Advocates of standards-based grading argue that it provides more useful and actionable information about student performance than the traditional letter-grade system schools have been using for decades. But there is still some resistance to standards-based grading among many stakeholders, especially in the older grade levels.
Here are four common roadblocks to standards-based grading in schools, along with advice for how school leaders can overcome them.
Problem No. 1: In standards-based grading, the emphasis is on whether students have met the standards, and not on when they achieve this. By allowing for do-overs, schools are rewarding students who “game the system” and are sending the wrong message.
If the ultimate objective is learning, then it doesn’t matter how long it takes students to understand a concept; it only matters that they finally master it. And that’s what standards-based grading is intended to show. But for many stakeholders, that poses a problem.
“Most of the controversy I’ve seen around standards-based grading comes from the idea that students can retake a test or redo a project and still be graded as proficient,” said author and education consultant Jay McTighe, an expert on creating performance assessments for measuring what matters most.
Many parents might object to this idea by pointing out that if they don’t show up for work on time, they would be fired, McTighe noted. What kind of message does allowing do-overs send if the goal of school is to prepare students for the real world?
Solution: This objection to standards-based grading is rooted in the distinction between work habits and achievement, McTighe said. He believes schools can solve the problem by giving separate grades for each of these characteristics.
As long as work habits and achievement are conflated, then the meaning of a grade is ambiguous, he said—and this problem has always existed, even in the traditional letter-grade system.
Consider the example of two students: One studies hard but still is not able to master a concept fully; the other fails to turn in homework but still aces every test. They might both earn a B, but for very different reasons. Giving separate grades for work habits and achievement removes this ambiguity and provides better information about a student’s performance.

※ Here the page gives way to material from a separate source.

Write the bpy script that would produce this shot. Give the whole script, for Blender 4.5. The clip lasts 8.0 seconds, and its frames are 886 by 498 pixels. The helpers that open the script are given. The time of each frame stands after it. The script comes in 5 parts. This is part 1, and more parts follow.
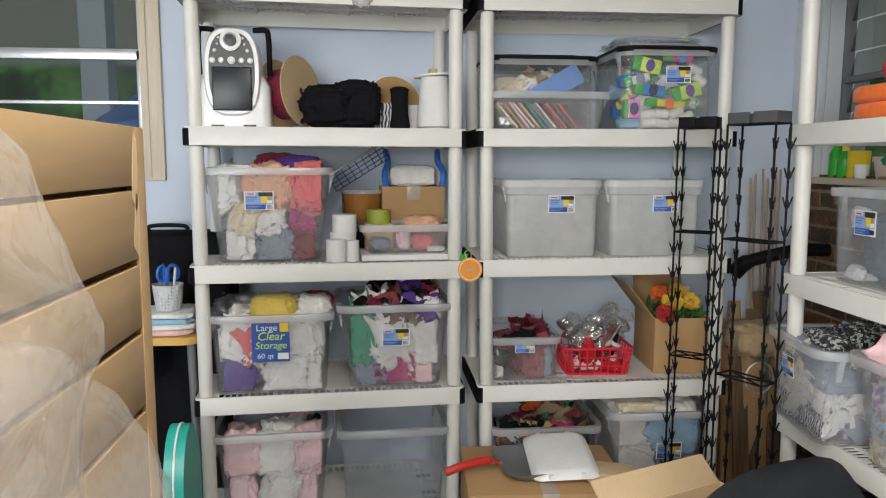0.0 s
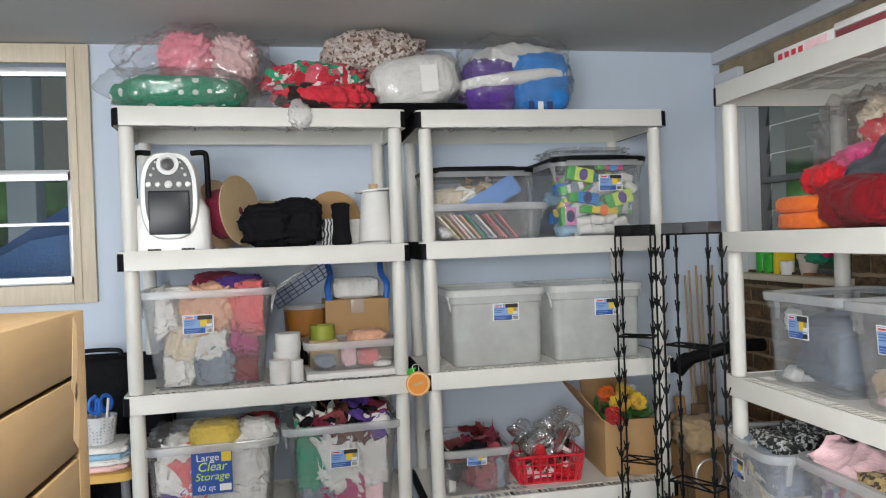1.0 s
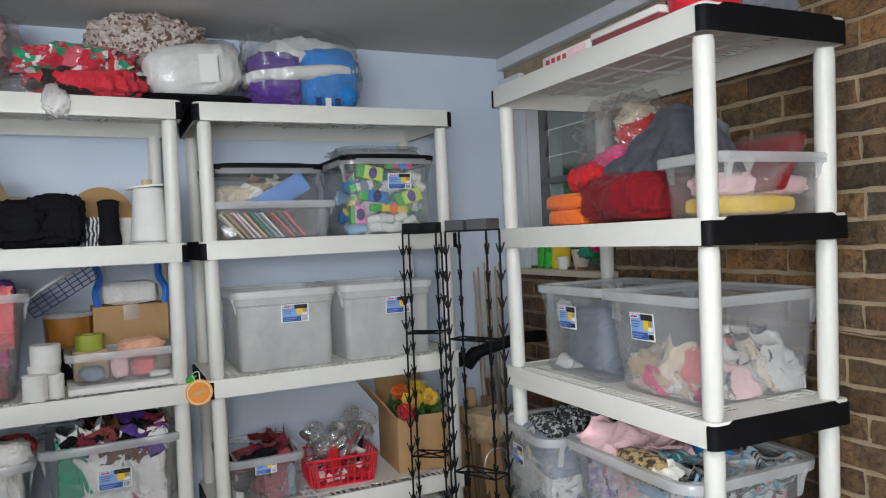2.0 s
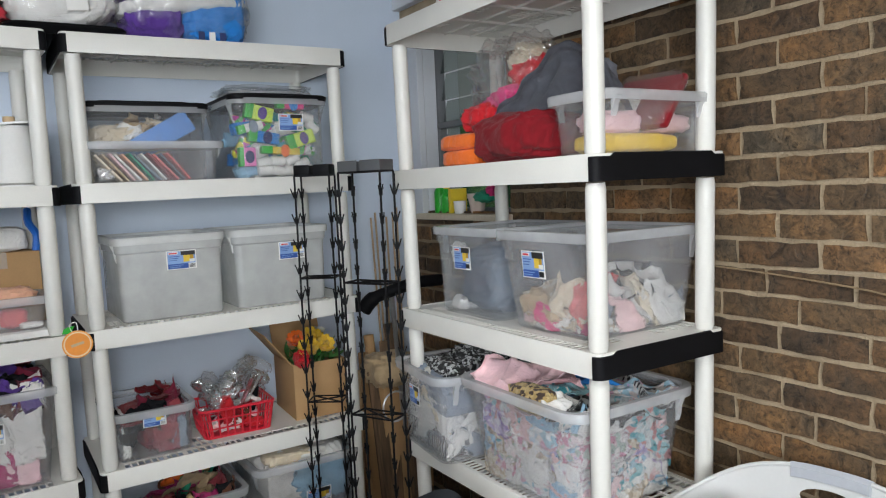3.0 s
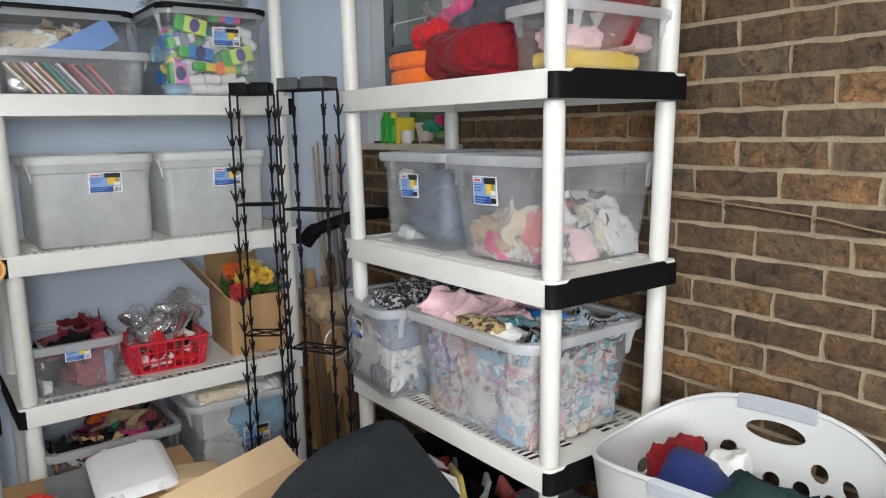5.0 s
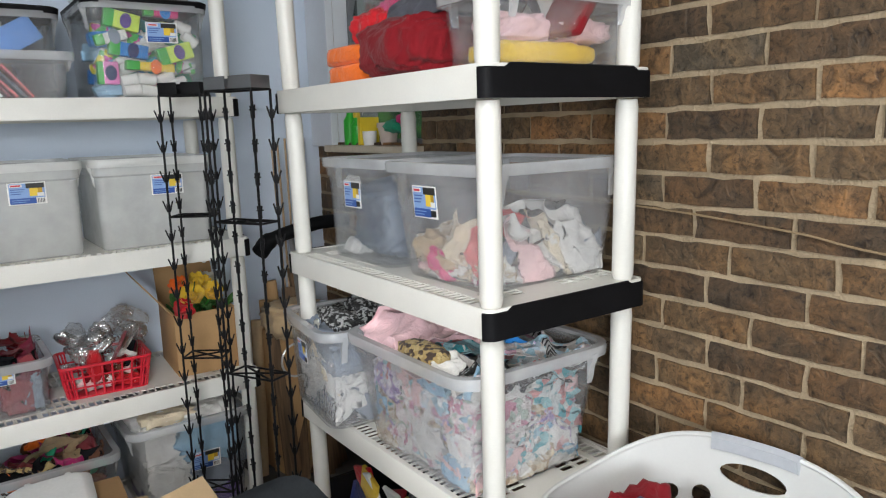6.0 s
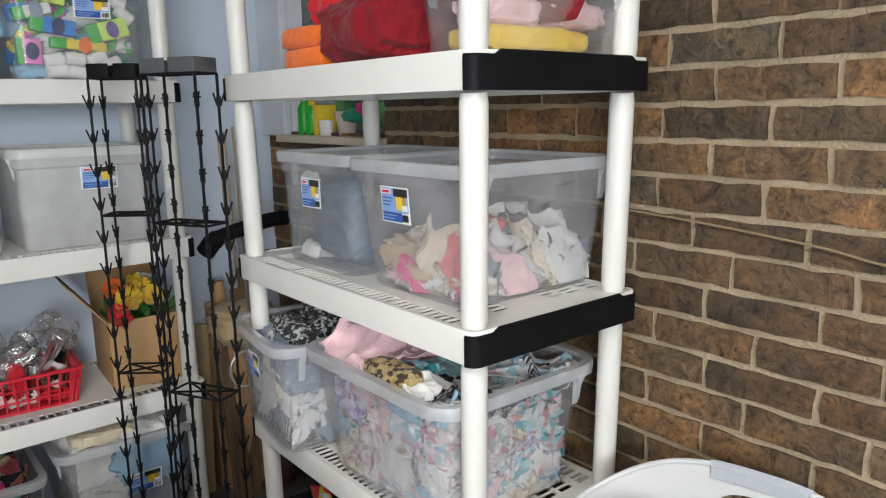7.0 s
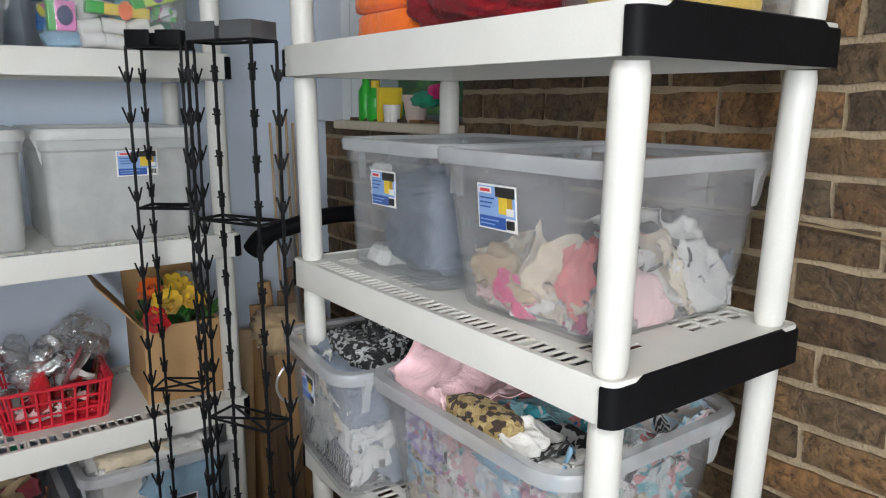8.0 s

Problem No. 2: Standards-based grading creates more work for teachers.
Many teachers feel like it requires more effort to assess and report on several discrete skills, McTighe said, rather than simply calculating an average grade for the term.
Solution: In today’s climate of standards and accountability, teachers already should be tracking and reporting on how their students are progressing toward mastery of each standard. Having a student information or learning management system that allows for this tracking and reporting can make it easier for teachers to take this information and apply it to students’ report cards, without creating extra work.
Problem No. 3: Standards-based grading might put high school students at a disadvantage when applying to college, because college admissions officers expect to evaluate students based on their letter grades or GPA.
Solution: Schools can issue both traditional letter grades and standards-based grades; it doesn’t have to be an either-or situation, said Ken O’Connor, another education consultant who specializes in grading and reporting.
“I think it’s unrealistic in most places to suggest that (GPA or letter grades) are going to go away at the high school level,” O’Connor said. But the basis for determining these might be different, he said. For example, schools might base their letter-grade system on the percentage of grade-level standards a student meets in that particular subject.
“You can have letter grades and standards-based grading,” McTighe agreed, “as long as you clearly define what those (letter-grade) levels mean.”
Problem No. 4: School leaders are not communicating clearly enough to parents and other stakeholders about what they hope to achieve with standards-based grading.
Solution: “You have to be very clear about your purpose (in making the change),” O’Connor said. “We’ve never really been clear about the purpose of grading, apart from sorting and selecting.” But the ultimate purpose of school is learning, he said, and everything that is done in school should support this goal—including how schools report on achievement.
“Communicating very clearly about the purpose of grading, and having a dialog about this purpose, is critical,” O’Connor said.
Much of the pushback against standards-based grading “is the result of a failure among educators to properly convey the reasons they’re making that shift,” McTighe agreed. “In some cases, teachers even rebel because administrators haven’t made a sufficient case to them. And if the teachers are unhappy or don’t think it’s a good idea, that’s going to ripple out into the parent community.”
The case for improving grading and reporting practices can be made from examining how current practices fall short, McTighe said. He suggested that school leaders convene a group discussion with parents, students, and teachers to explore how well the current system of grading is fair, accurate, informative, or indicative of what students know and can do.
“An exercise like that can clarify what you’re trying to accomplish with grading,” he said, “and then you can work backward from the answers you hear to design a better system."